NATO could boost Afghanistan mission: Stoltenberg
Berlin (AFP) – NATO is considering boosting its troop strength again in Afghanistan, where it is helping the military in the fight against Islamist insurgents, chief Jens Stoltenberg told a German newspaper Sunday.
Given the “challenging” security situation, the 28-nation alliance was weighing an increase of the personnel of its “Resolute Support” train, assist and advise mission from about 13,000 now, he told the Welt am Sonntag newspaper.
NATO expected to make a decision by June on the possible troop increase and on whether to lengthen the time frame of the deployments which are now renewed annually, he was quoted as saying.
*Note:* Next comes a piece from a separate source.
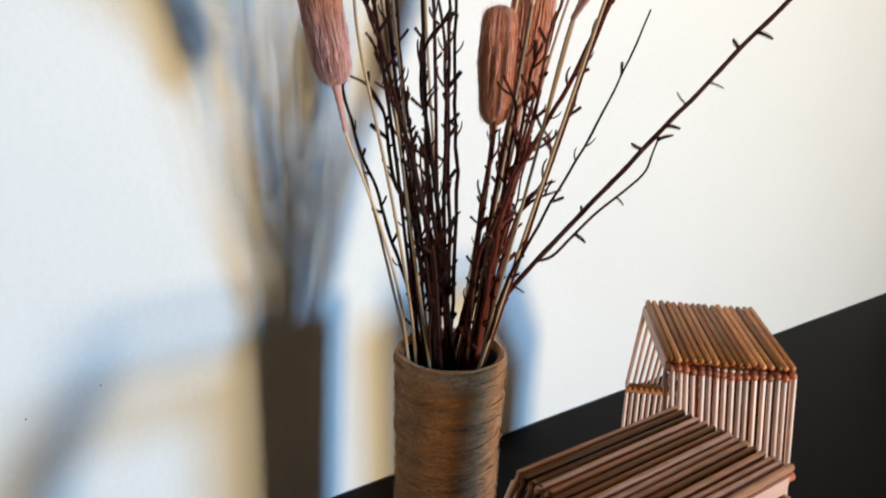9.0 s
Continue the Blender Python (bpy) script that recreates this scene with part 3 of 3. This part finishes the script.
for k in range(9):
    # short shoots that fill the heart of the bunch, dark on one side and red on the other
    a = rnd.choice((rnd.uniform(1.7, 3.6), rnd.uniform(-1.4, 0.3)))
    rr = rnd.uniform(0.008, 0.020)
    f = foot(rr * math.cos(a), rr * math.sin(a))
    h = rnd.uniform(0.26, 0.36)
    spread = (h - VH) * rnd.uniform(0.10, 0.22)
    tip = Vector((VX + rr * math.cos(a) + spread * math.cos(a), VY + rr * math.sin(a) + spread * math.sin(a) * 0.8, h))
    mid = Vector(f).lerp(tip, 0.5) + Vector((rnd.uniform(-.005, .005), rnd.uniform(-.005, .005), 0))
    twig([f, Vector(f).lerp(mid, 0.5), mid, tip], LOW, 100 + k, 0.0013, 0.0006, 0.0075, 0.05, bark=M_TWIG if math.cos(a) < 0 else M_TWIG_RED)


# ---- houses made of rods ----
def rod_mesh(length, r, mat=M_ROD):
    e = r * 0.5
    return Geo().tube([(0, 0, 0), (0, 0, e), (0, 0, length - e), (0, 0, length)], [r * 0.6, r, r, r * 0.6], 8).mesh("rod", mat)


def stick_house(origin, yaw, width, depth, H, run, drop, label, seed, rods=17, lean=0.0, post=0.008, top=M_ROD, side=M_LIT_POST, lined=True):
    """Local x runs along the rod row, y from the upright side to the sloping one. The rods lie on flat rails."""
    rnd = random.Random(seed)
    root = thing("stick_house", origin, label, "stick house", "little houses of wooden rods")
    root.rotation_euler = (0, 0, yaw)
    r = width / rods * 0.435

    def put(name, mesh, a, b, parent=root):
        a, b = Vector(a), Vector(b)
        ob = new(name, mesh)
        d = (b - a).normalized()
        ob.matrix_local = Matrix.Translation(a) @ d.to_track_quat("Z", "Y").to_matrix().to_4x4() @ Matrix.Rotation(rnd.uniform(0, 6.3), 4, "Z")
        ob.parent = parent
        return ob

    slope = math.hypot(run, drop)
    m_top, m_front = rod_mesh(depth + 0.003, r * 0.97, top), rod_mesh(H - 0.006, r * 0.80, M_LIT_POST)
    m_slope, m_back = rod_mesh(slope + 0.002, r * 0.7, side), rod_mesh(H - drop - 0.004, r * 0.7, side)
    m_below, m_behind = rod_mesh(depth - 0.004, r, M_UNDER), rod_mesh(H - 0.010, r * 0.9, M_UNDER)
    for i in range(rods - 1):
        # a second, darker layer, its shade put in colour, closes gaps from below and behind
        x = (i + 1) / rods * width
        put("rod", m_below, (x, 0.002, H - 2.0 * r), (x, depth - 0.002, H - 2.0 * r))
        if not lined:
            continue
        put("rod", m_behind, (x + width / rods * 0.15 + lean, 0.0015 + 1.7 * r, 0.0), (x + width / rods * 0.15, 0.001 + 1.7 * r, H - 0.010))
    for i in range(rods):
        x = (i + 0.5) / rods * width
        j = lambda s=0.0006: rnd.uniform(-s, s)
        put("rod", m_top, (x + j(), -0.0015 + j(0.0015), H - r + j(0.0004)), (x + j(), depth, H - r + j(0.0004)))
        put("rod", m_front, (x + width / rods * 0.15 + lean + j(), 0.002 + j(), 0.0), (x + width / rods * 0.15 + j(0.001), 0.0015 + j(), H - 0.006))
        put("rod", m_slope, (x + j(), depth + run, H - drop - r), (x + j(), depth + j(), H - r))
        put("rod", m_back, (x + j(), depth + run - 0.002, 0.0), (x + j(), depth + run - 0.003, H - drop))
    # rails across, under the rods
    m_rail = rod_mesh(width, r)
    for y, z in ((0.0042, H - 4.2 * r), (0.0105, H - 4.2 * r), (depth - 0.005, H - 4.2 * r), (depth + run - 0.006, H - drop - 1.2 * r), (depth + run - 0.006, H - drop - 3.4 * r),
                 (0.0060, 0.012), (depth + run - 0.008, 0.012)):
        put("rail", m_rail, (0, y, z), (width, y, z))
    # stub ends that sag under the front edge
    m_stub = rod_mesh(0.0100, r * 1.15, M_STUB)
    for i in range(rods):
        x = (i + 0.5) / rods * width
        sag = 0.0030 * math.sin(math.pi * (i + 0.5) / rods) + rnd.uniform(0, 0.0016)
        k = rnd.uniform(-0.0006, 0.0006)
        put("stub", m_stub, (x, depth + run - 0.008 + k, H - drop - 2.2 * r + k * 0.5), (x, depth + run + 0.003 + k, H - drop - 2.4 * r))
        put("stub", m_stub, (x, -0.0040 + k, H - 3.0 * r - sag + k * 0.5), (x, 0.0055 + k, H - 2.9 * r - sag))

    def bar(name, a, b, wide, thick):
        a, b = Vector(a), Vector(b)
        m = Matrix.Translation(a) @ (b - a).normalized().to_track_quat("Z", "X").to_matrix().to_4x4()
        g = Geo().box((-wide / 2, -thick / 2, 0), (wide / 2, thick / 2, (b - a).length))
        ob = new(name, g.mesh(name, M_PLANK, False, bevel=0.0004))
        ob.matrix_local = m
        ob.parent = root
        return tagged(ob, "pale flat wooden strip")

    for x in (0.0008, width - 0.0008):
        bar("strip", (x, 0.004, H - 2 * r - 0.0048), (x, depth - 0.002, H - 2 * r - 0.0048), 0.009, 0.0022)
        bar("strip", (x, depth, H - 2 * r - 0.003), (x, depth + run - 0.004, H - drop - 0.004), 0.006, 0.0022)
        bar("strip", (x + lean, 0.0065, 0.0), (x, 0.0065, H - 2 * r - 0.0095), post, 0.0022)
    return root


# the far house: upright side towards the room, sloping side towards the wall
stick_house((0.2286, -0.2502, 0.0), math.atan2(-0.0565, 0.0626), 0.0845, 0.1070, 0.2095, 0.048, 0.094, "little house of thin bamboo-coloured wooden rods with a slatted roof", 5, 17, 0.02, 0.003)
# the near house, turned a quarter
stick_house((0.1660, -0.3775, 0.0), math.atan2(1.0, 0.0), 0.0755, 0.1185, 0.2155, 0.048, 0.094, "little house of thin wooden rods in front, beside the vase", 9, 15, top=M_RED_ROD, side=M_RED_ROD, lined=False)


# ---- dark stand at the far end ----
def dark_leg():
    g = Geo()
    m = Matrix.Translation((1.20, -0.035, 0.0)) @ Matrix.Rotation(radians(10), 4, "Y")
    g.tube([m @ Vector((0, 0, 0.0)), m @ Vector((0, 0, 0.3)), m @ Vector((0, 0, 0.7))], [0.024, 0.032, 0.042], 4, twist=math.pi / 4)
    whole("stand_leg", g, M_BLACK, "black slanting leg of a stand on the shelf", "stand leg", bevel=0.003)


dark_leg()


# ---- specks on the wall ----
for x, z, s in ((-0.0744, 0.1617, 0.0006), (-0.1235, 0.1495, 0.0006)):
    g = Geo().tube([(x, -0.0004, z), (x, -0.0009, z + s * 0.3)], [s, s * 0.5], 7)
    whole("wall_speck", g, M_GAP, "tiny dark speck of dirt on the wall", "speck")

# ---- crumbs on the shelf ----
crumbs = random.Random(12)
for x, y in ((0.6878, -0.0959), (0.6548, -0.1085)):
    s = crumbs.uniform(0.0008, 0.0012)
    g = Geo().tube([(x, y, 0.0), (x + 0.0002, y, s * 0.6), (x, y + 0.0002, s)], [s, s * 0.9, s * 0.3], 6)
    whole("crumb", g, M_STRAW, "tiny pale crumb on the dark shelf", "crumb")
The US general commanding NATO forces in Afghanistan, John Nicholson, in February told Congress he has a “shortfall of a few thousand” troops needed, warning that “we’re in a stalemate”.
US-led forces have been fighting in Afghanistan for 16 years, making it already America’s longest-ever war.
Since NATO’s combat mission formally ended in 2014, Taliban attacks have intensified and Afghan military and civilian casualties have risen.
Taliban dressed in Afghan army uniforms last week slaughtered at least 135 young recruits at a northern base, according to official figures.
The US, which is also targeting the Islamic State group’s affiliate in Afghanistan, dropped its largest non-nuclear bomb on the jihadist group’s hideouts earlier this month, and has also returned Marines to the volatile Helmand province.
Stoltenberg said NATO also wants to increase its role in the fight against international terrorism, especially by training local forces, saying that aside from its Afghanistan and Iraq missions, “we have the potential to do even more”.
He said NATO could get more engaged in Jordan and Tunisia, calling both “islands of stability” in an unstable region.